I suppose that you can go into a negotiation with a self-contradictory proposal, although that is rather a handicap and not a good augury for the success of the outcome, and you can go into a negotiation making a fundamental misjudgment about the objective situation in which you find yourself. However, to do both is clearly to be at a considerable handicap. I fear that these negotiations will not result at all in a favourable outcome in this country and that there will be a lot of gnashing of teeth, shedding of tears and, no doubt, shouting and imprecations of all kinds. The Government will no doubt say that it is all very unfair, everyone is being beastly to them and that it is not their fault, and there will be a mixture of paranoid self-pity and nationalist demagoguery, which the Tory party seems, sadly, very often to fall victim to. That will be a sad day if it happens to this country. I hope that it can be avoided, that my analysis is wrong and that the Minister will explain to me exactly why it is wrong.
My Lords, the noble Lord opposite who just spoke constantly makes disparaging references to members of the Conservative Party. I suggest that he might have been better informed about what happens inside the Conservative Party if he had remained a member. I do not consider him a great authority on the subject.
I would also like to deal with a canard which I find offensive and which I hope will not colour the next 10 days of debate. This is this business about people who favour Brexit wanting to repudiate the Good Friday agreement. The noble Baroness, Lady Kennedy of The Shaws, spoke with great passion on the subject, and I agreed with a great deal of what she said, certainly in the emotional content. She referred also to the cases she had taken which involved people in the Brighton case. Some of us were at Brighton on that day and many of us have lived with the consequences of the terrible events that took place and are passionately attached to the peace process and what happened in Northern Ireland. I am very proud that I served under a Prime Minister who had the courage to start the process that led to the peace agreement, Mr John Major. This false syllogism—it is the worst kind—which says, “Somebody who favours Brexit said that we might move away from the Good Friday agreement; therefore, every Conservative who favours Brexit is against the Good Friday agreement” is one that I find evil and offensive, and I hope it will be dropped. Those who express that view can answer for it, but I do not share it and I do not think that many on this side do.
Those are general points; the noble Lord, Lord Davies, took the debate a little wider, but I thought that, admirably, this debate had focused on a precise subject, which was raised clearly and forensically by the noble Lord, Lord Adonis, and by the noble Lords, Lord Hain and Lord Triesman, which is how we deal with this question of a date. The problem of the date is that exit day for the purpose of the Bill—it is in the Bill, although I note that there are now amendments to these clauses—is mentioned in Clauses 2(1) and 3(2)(a), which define laws which are retained as those which are in effect “immediately before exit day”. If exit day were not on the same day as the Article 50 date, as my noble friend Lord Hamilton of Epsom said, there would potentially be confusion. You would have a position where the UK had left the European Union but it was not clear what would happen with regard to retained law. This would create the very kind of uncertainty that noble Lords opposite say they wish to avoid. Therefore those two things have to march in parallel.
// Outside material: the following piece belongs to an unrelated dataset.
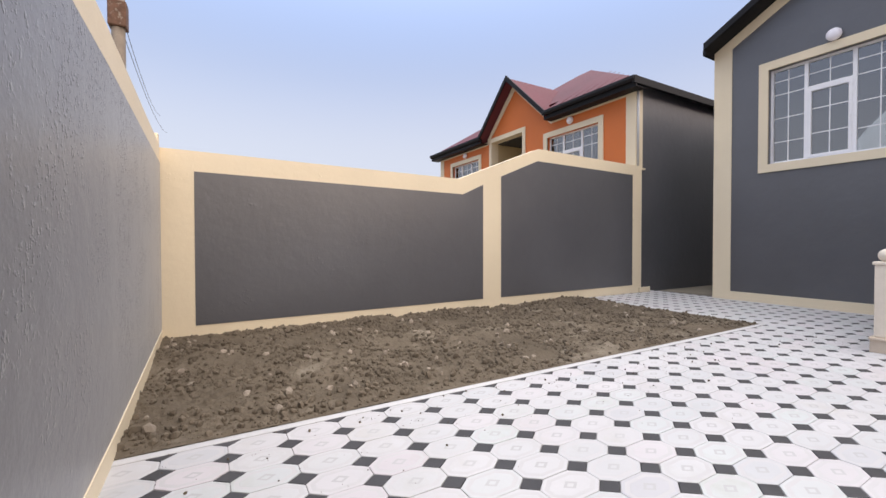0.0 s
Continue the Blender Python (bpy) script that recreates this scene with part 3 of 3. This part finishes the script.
solid("wall_passage", boxed(-0.17, HL, 18.0, 18.25, -0.1, 5.3), M_GREY, "grey rendered wall closing the side passage", "wall", kind="structure")

# ---- the neighbour's house ----
nh = thing("house", "orange-rendered neighbouring house with cream trim and maroon roof", "house", (-5, 14, 0))


def npt(name, bm, mat, label=""):
    o = part(name, bm, mat, nh, label)
    o.matrix_parent_inverse = Matrix.Translation((5, -14, 0))
    return o


NY, NL, NR = 10.1, -10.4, -0.2
NW1, NW2 = (-9.46, 2.61, -7.06, 4.86), (-3.50, 2.56, -1.16, 4.84)
nholes = [(w_[0] + s, w_[2] - s, w_[1] + s, w_[3] - s) for w_ in (NW1, NW2)] + [(-6.36, -4.52, 2.2, 5.18)]
xs = sorted({NL, NR - 0.005} | {v for h in nholes for v in h[:2]})
zs = sorted({-0.1, 5.25} | {v for h in nholes for v in h[2:]})
bm = wall_cells(bmesh.new(), xs, zs, NY, NY + 0.3, nholes)
prism(bm, [(-6.6, 5.25), (-3.15, 5.25), (-3.15, 5.33), (-4.96, 7.03), (-6.6, 5.33)], "y", NY, NY + 0.3)
npt("wall", bm, M_ORANGE, "orange rendered front wall")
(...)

Here we come to the crux of the real argument behind these amendments and suggestions, which is that we should not leave so quickly as 29 March 2019; we should delay the matter; we should delay the implementation and extend the Article 50 period. As the noble Lord, Lord Kerr, said in one of our recent debates, we might want to be members again and might come back to reapply. In the first place, as has been pointed out in this debate, those things would require unanimity on the other side, and in the second place it would require legislation in this House and an Act of Parliament, as the Gina Miller case suggested. The reality is that we would have an Act of Parliament if we were taking the thing further down; we are already having an Act of Parliament on the withdrawal agreement. The two things have to march in parallel. At the moment that date is set, accepted and understood in this Parliament and across Europe as 29 March 2019.
This is an Act of Parliament, so if Parliament wanted to define a date—we may not like the date of 29 March 2019, but it is the one in the process that has been set in motion—it would be legitimate. I do not particularly care for the amendment that was put in in the House of Commons—at the last minute in Committee, as someone pointed out—to give a power to the Secretary of State, but that is what the House of Commons has sent us. If that needs to be dealt with, deal with that question directly: ask the House of Lords. But do not decouple the date in the law from the date that is working in Article 50. That would create uncertainty and difficulty. It does not require a further Act of Parliament to set the exit day because this is an Act of Parliament; the Bill has already been approved by the other place and it is already there—we can just do it.
However, of course that is not the course that is being taken, because both these amendments seek to strike out the phrase “on exit day”. The noble Lord, Lord Adonis, has got out his dandelion clock—you used to blow on it when you wondered whether you would ever have a girlfriend, when you first came to be aware of those things. “This year, next year, sometime, never”, was it not? Many of the British people rather thought in 2016 that it might be this year. It has now been two years; many people in this House would agree that we have not got that far in two years, which is a bit disappointing, but it will not be this year. At least the Bill says that it will be next year: 29 March 2019. But along comes the noble Lord, Lord, Adonis, and—next year? No. It is now sometime. His amendment gives the impression that it will be on a date to be determined sometime, but we know that he means “never”. I know, the House knows, and the noble Lord, Lord Adonis, knows, that he would never vote for any exit day to be voted for by this Parliament.
Therefore we should not support a dandelion clock amendment. If we want to deal with the Secretary of State issue, that is a separate debate, but let us not create new and unnecessary uncertainty by removing the date and uncoupling the exit day and the Article 50 day.